The talk of the older people, when they speak in this book, is, as well as I can translate it, that of every day use.
Most of the country now known as the State of Nebraska (the Omaha name of the river Platt, descriptive of its shallowness, width, and low banks) had for many generations been held and claimed by our people as their own, but when they ceded the greater part of this territory to the United States government, they reserved only a certain tract for their own use and home. It is upon the eastern part of this reservation that the scene of these sketches is laid, and at the time when the Omahas were living near the Missouri River in three villages, some four or five miles apart. The one farthest south was known as Ton'-won-ga-hae's village; the people were called "wood eaters" because they cut and sold wood to the settlers who lived near them. The middle one was Ish'-ka-da-be's village, and the people designated as "those who dwell in earth lodges," they having adhered to the aboriginal form of dwelling when they built their village. The one to the north and nearest the Mission was E-sta'-ma-za's village, and the people were known as "the make-believe white men," because they built their houses after the fashion of the white settlers. Furniture, such as beds, chairs, tables, bureaus, etc., were not used in any of these villages, except in a few instances, while in all of them the Indian costume, language, and social customs remained as yet unmodified.
In those days the Missouri was the only highway of commerce. Toiling slowly against the swift current, laden with supplies for the trading posts and for our Mission, came the puffing little steamboats from the "town of the Red-hair," as St. Louis was called by the Indians, in memory of the auburn locks of Governor Clark,—of Lewis and Clark fame. We children used to watch these noisy boats as they forced their way through the turbid water and made a landing by running the bow into the soft bank.

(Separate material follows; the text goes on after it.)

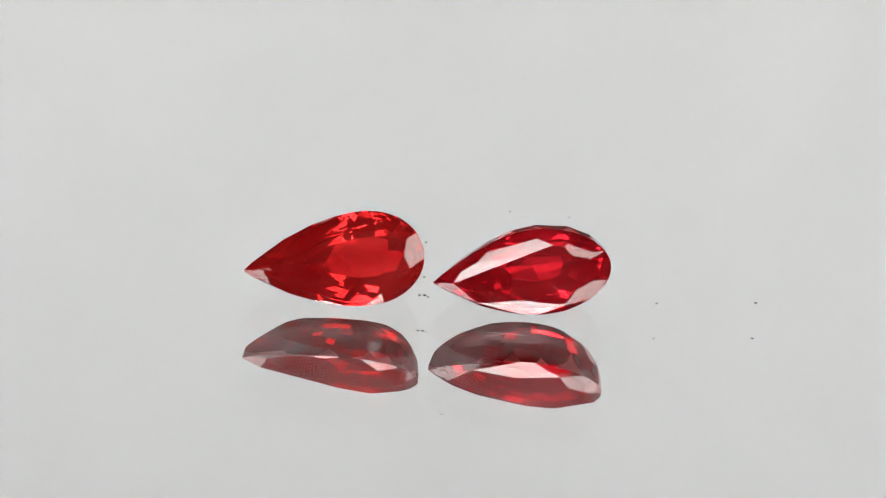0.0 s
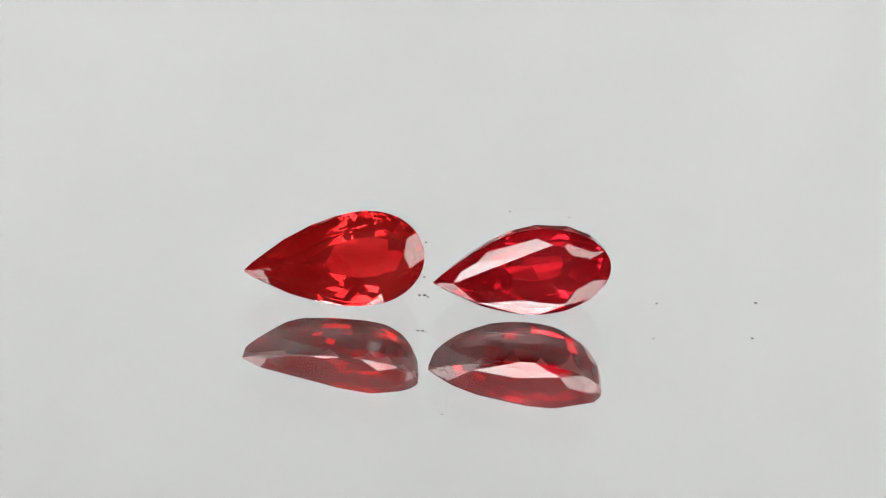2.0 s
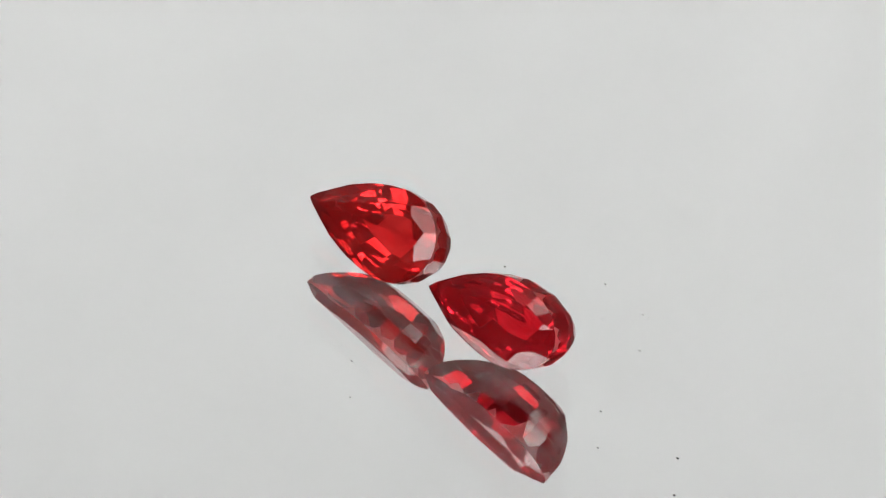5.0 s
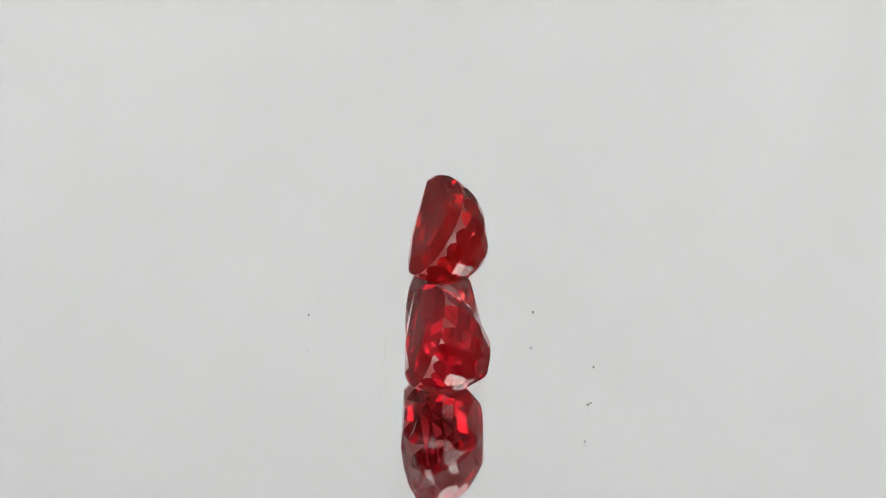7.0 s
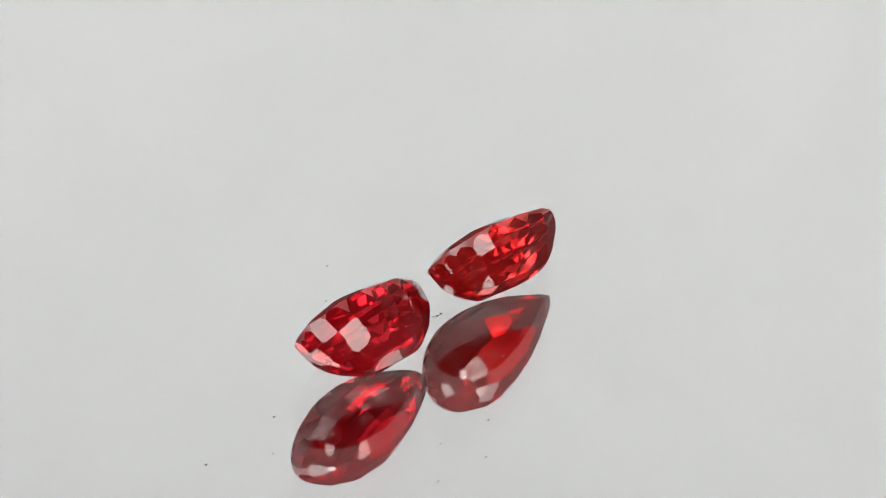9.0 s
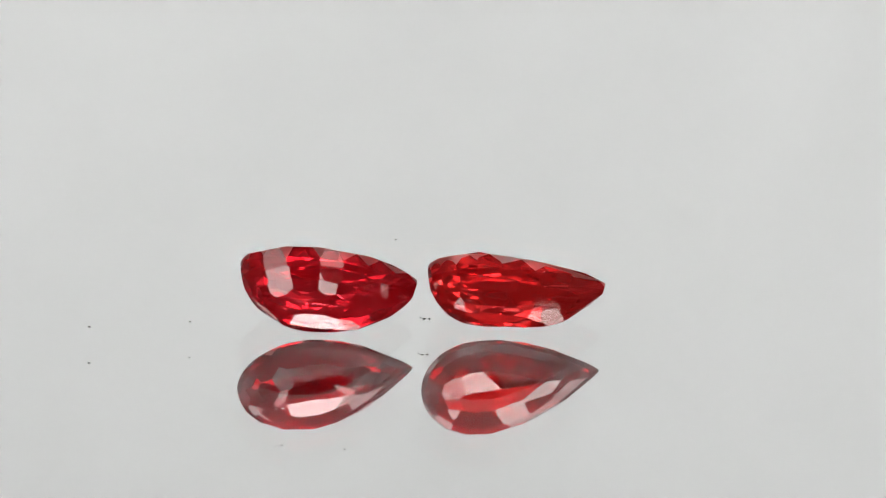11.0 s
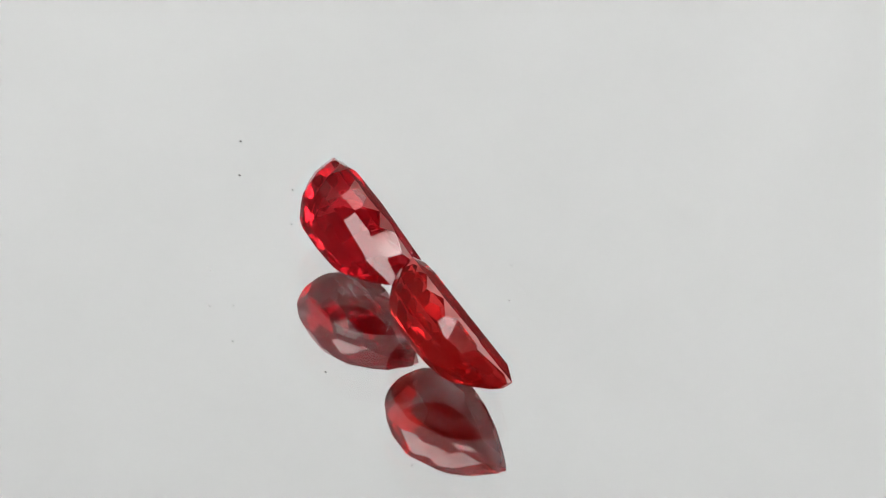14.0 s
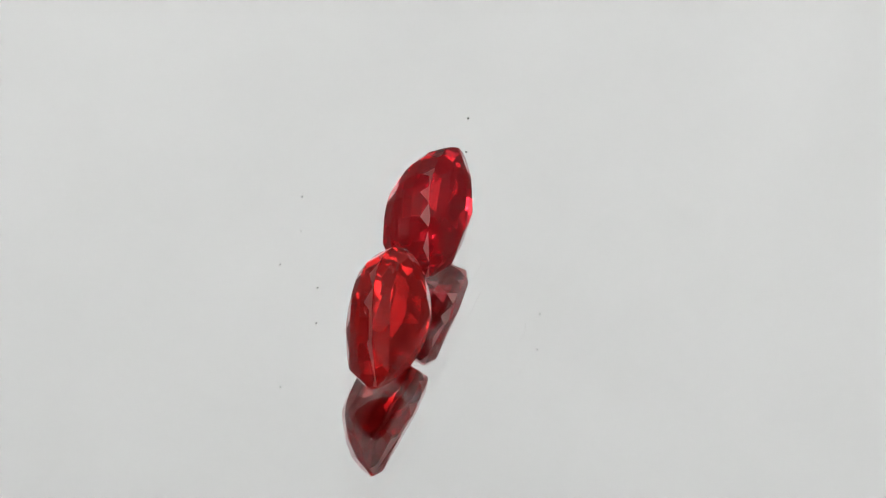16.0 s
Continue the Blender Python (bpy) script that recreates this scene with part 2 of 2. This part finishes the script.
    # single facets polished on afterwards: facing, slope below the girdle plane, depth of the bite
    for deg, fall, bite in extra:
        c = math.cos(radians(fall))
        no = Vector((c * math.cos(radians(deg)), c * math.sin(radians(deg)), -math.sin(radians(fall))))
        cut(no, max(p.dot(no) for poly in facets for p in poly) - bite)
    bm = bmesh.new()
    for poly in facets:
        bm.faces.new([bm.verts.new(p) for p in poly])
    bmesh.ops.remove_doubles(bm, verts=bm.verts[:], dist=0.004)
    bmesh.ops.dissolve_degenerate(bm, edges=bm.edges[:], dist=0.003)
    bmesh.ops.recalc_face_normals(bm, faces=bm.faces[:])
    for vert in bm.verts:
        vert.co *= MM
    m = pose(0, 0, 0, 0, 0, turn[2]) @ pose(0, 0, 0, 0, turn[1], 0) @ pose(0, 0, 0, turn[0], 0, 0)
    lowest = min((m @ vert.co).z for vert in bm.verts)
    holder = new(name)
    holder.matrix_world = Matrix.Translation((place[0] * MM, place[1] * MM, -lowest + 1e-5)) @ m
    bm.normal_update()
    kinds = {"table": [], "crown": [], "girdle": [], "pavilion": []}
    for face in bm.faces:
        z = face.normal.z
        kinds["table" if z > 0.999 else "crown" if z > 0.04 else "girdle" if z > -0.02 else "pavilion"].append(face.index)
    labels = {"table": "flat polished table facet", "crown": "faceted bevelled crown", "girdle": "narrow frosted girdle edge with its pale sheen in the colour", "pavilion": "stepped facets of the underside"}
    for kind, faces in kinds.items():
        skin = GIRDLE if kind == "girdle" else mat
        piece = bm.copy()
        keep = set(faces)
        bmesh.ops.delete(piece, geom=[fc for fc in piece.faces if fc.index not in keep], context="FACES")
        part(kind, piece, skin, holder, labels[kind])
    bm.free()
    return tagged(holder, label, "gemstone", "pair of red gems")


ROWS_A = ((0, 23, -23, 45, -45, 65, -65, 83, -83, 99, -99, 111, -111, 121.5, -121.5), (0, 23, -23, 45, -45, 66, -66, 82, -82, 95, -95, 105, -105, 114, -114, 122, -122))
ROWS_B = ((0, 22, -22, 42, -42, 62, -62, 82, -82, 97, -97, 109, -109, 118, -118, 124, -124), (0, 22, -22, 43, -43, 64, -64, 83, -83, 97, -97, 109, -109, 117.5, -117.5, 123.5, -123.5))
gem_left = gem("pear_gem", "orange-red pear-cut gemstone lying on its side on the mirror", (6.93, 3.219, 2.629, 1.902, 0.54, 2.555, 0.48, 0.92, 0.06, 1.155),
               ((-5.75, 0.0), (-1.0, 1.52), (1.1, 1.48), (2.08, 0.0), (1.3, -1.25), (-1.4, -1.52)), 0.24, 0.30, (-3.295, 0.51), (56.6, -8.97, 3.01), ROWS_A, (0.42, 0.70, 0.90),
               ((180, 12, 0.14), (-171, 51, 0.20), (176, 48, 0.10), (-27, 68, 0.14), (30, 64, 0.10)), RUBY_ORANGE, 3)
gem_right = gem("pear_gem", "crimson pear-cut gemstone tilted steeply on the mirror", (5.852, 4.089, 2.444, 1.75, 0.62, 3.251, 0.42, 0.915, 0.06, 1.115),
                ((-4.67, 0.0), (-0.95, 1.06), (2.0, 0.93), (2.65, 0.0), (2.0, -1.1), (-1.1, -1.37)), 0.255, 2.0, (6.223, 0.282), (68.31, -8.83, 3.07), ROWS_B, (0.36, 0.60, 0.78, 0.92),
                ((-156, 59, 0.12), (112, -56, 0.10), (98, -56, 0.125), (82, -56, 0.15), (58, -56, 0.13), (-45, 49, 0.10), (-50, 63, 0.06), (45, 50, 0.08)), RUBY_CRIMSON, 8)


def inclusion(holder, centre, spread, count, seed, mat=FLAKE, label="pale flecks inside the stone"):
    """A little cloud of pale mineral flakes inside a stone."""
    rnd = random.Random(seed)
    bm = bmesh.new()
    for i in range(count):
        c = Vector([centre[k] + rnd.uniform(-1, 1) * spread[k] for k in range(3)])
        flake = [c + Vector((rnd.uniform(-1, 1) * 0.09, rnd.uniform(-1, 1) * 0.035, rnd.uniform(-1, 1) * 0.03)) for k in range(4)]
        v4 = [bm.verts.new(v * MM) for v in flake]
        for tri in ((0, 1, 2), (0, 3, 1), (1, 3, 2), (2, 3, 0)):
            bm.faces.new([v4[k] for k in tri])
    bmesh.ops.recalc_face_normals(bm, faces=bm.faces[:])
    part("inclusion", bm, mat, holder, label)


inclusion(gem_left, (-4.3, 0.25, 0.30), (0.35, 0.18, 0.1), 9, 1)
inclusion(gem_left, (0.6, -0.3, -0.4), (0.7, 0.5, 0.4), 8, 2)
inclusion(gem_left, (-2.72, 2.08, -0.33), (0.20, 0.05, 0.12), 12, 5)
inclusion(gem_left, (-2.95, 2.06, -0.30), (0.16, 0.04, 0.10), 6, 7, DUST_DARK, "dark crack by the chipped edge")
inclusion(gem_left, (-2.6, 0.2, 0.05), (1.1, 0.5, 0.3), 14, 9)
inclusion(gem_left, (1.5, 0.3, -0.2), (0.5, 0.7, 0.4), 10, 10)
inclusion(gem_right, (1.2, 0.2, -0.3), (1.0, 0.5, 0.5), 12, 11)
inclusion(gem_right, (-2.9, -0.75, -0.1), (0.6, 0.2, 0.25), 11, 3)
inclusion(gem_right, (0.3, -1.3, -0.6), (1.0, 0.2, 0.4), 8, 4)
inclusion(gem_right, (0.2, 1.2, -1.6), (0.8, 0.25, 0.5), 9, 6)


# ---- dust and hairs on the glass ----
def speck(x, y, size, mat, seed, label):
    rnd = random.Random(seed)
    bm = bmesh.new()
    bmesh.ops.create_icosphere(bm, subdivisions=2, radius=1.0)
    for vert in bm.verts:
        k = 1 + 0.45 * noise.noise(vert.co * 1.7 + Vector((seed * 3.1, 0, 0)))
        vert.co = Vector((vert.co.x * k * size * rnd.uniform(0.97, 1.03), vert.co.y * k * size * 0.7, (vert.co.z * 0.45 + 0.5) * size * 0.8))
    for vert in bm.verts:
        vert.co = (vert.co + Vector((x, y, 0))) * MM
    bm.verts.ensure_lookup_table()
    return tagged(part("dust_speck", bm, mat), label, "dust", "dust on the mirror")


def hair(points, radius, mat, label):
    """A thin lint fibre through the given places on the glass."""
    bm = bmesh.new()
    fine = []
    for a, b in zip(points, points[1:]):
        for i in range(6):
            k = i / 6
            fine.append((a[0] + (b[0] - a[0]) * k, a[1] + (b[1] - a[1]) * k))
    fine.append(points[-1])
    rings = []
    for i, (x, y) in enumerate(fine):
        q = fine[min(i + 1, len(fine) - 1)], fine[max(i - 1, 0)]
        way = Vector((q[0][0] - q[1][0], q[0][1] - q[1][1], 0)).normalized()
        side = Vector((-way.y, way.x, 0))
        wob = side * 0.05 * noise.noise(Vector((i * 0.4, x, y)))
        rings.append([bm.verts.new((Vector((x, y, radius)) + wob + side * radius * math.cos(a) + Vector((0, 0, radius * math.sin(a)))) * MM)
                      for a in (0, math.pi / 2, math.pi, 3 * math.pi / 2)])
    for a, b in zip(rings, rings[1:]):
        for i in range(4):
            bm.faces.new((a[i], a[(i + 1) % 4], b[(i + 1) % 4], b[i]))
    bm.faces.new(rings[0]), bm.faces.new(reversed(rings[-1]))
    bmesh.ops.recalc_face_normals(bm, faces=bm.faces[:])
    return tagged(part("lint_fibre", bm, mat), label, "lint", "dust on the mirror")


DARK_LABEL, PALE_LABEL = "tiny dark dust speck on the mirror glass", "tiny pale dust speck on the mirror glass"
riders = []
for i, (x, y, size, dark) in enumerate(((-0.28, 1.08, 0.10, 1), (0.02, 1.10, 0.12, 1), (0.22, 0.98, 0.07, 1), (13.03, 1.55, 0.09, 1), (18.6, 2.1, 0.11, 1),
                                        (-12.29, -0.27, 0.07, 0), (4.6, 9.55, 0.09, 1), (-9.4, 5.65, 0.07, 1), (-1.4, -1.72, 0.06, 1), (-0.08, 6.12, 0.10, 1),
                                        (1.33, -6.35, 0.09, 1), (8.03, 9.27, 0.11, 0), (8.4, 9.35, 0.07, 0))):
    riders.append(speck(x, y, size * 0.85, DUST_DARK if dark else DUST_PALE, i + 1, DARK_LABEL if dark else PALE_LABEL))
for pts in (((5.7, -2.05), (4.6, -1.98), (3.0, -1.97)), ((0.35, -5.78), (-0.5, -5.95), (-1.55, -5.83)), ((10.2, 0.0), (11.0, -0.1), (11.8, -0.35)), ((1.7, 1.35), (2.0, 1.0), (2.3, 0.85))):
    riders.append(hair(pts, 0.008, DUST_PALE, "fine pale lint fibre lying on the mirror glass"))


# ---- what moves: all that lies on the turntable goes round with it, clockwise from above ----
def motions():
    turns = [(0.0, 0.0), (1.4, 0.0), (2.65, 0.0), (2.75, 0.2), (2.85, 1.5)]
    t = 3.0
    while t < 16.01:
        turns.append((t, 21.37 * (t - 2.784)))
        t += 0.5
    for thing in (mirror, turntable, gem_left, gem_right, *riders):
        start = thing.matrix_basis.copy()
        walk(thing, [(t, pose(0, 0, 0, 0, 0, -a) @ start) for t, a in turns])


motions()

The white people speak of the country at this period as "a wilderness," as though it was an empty tract without human interest or history. To us Indians it was as clearly defined then as it is to-day; we knew the boundaries of tribal lands, those of our friends and those of our foes; we were familiar with every stream, the contour of every hill, and each peculiar feature of the landscape had its tradition. It was our home, the scene of our history, and we loved it as our country.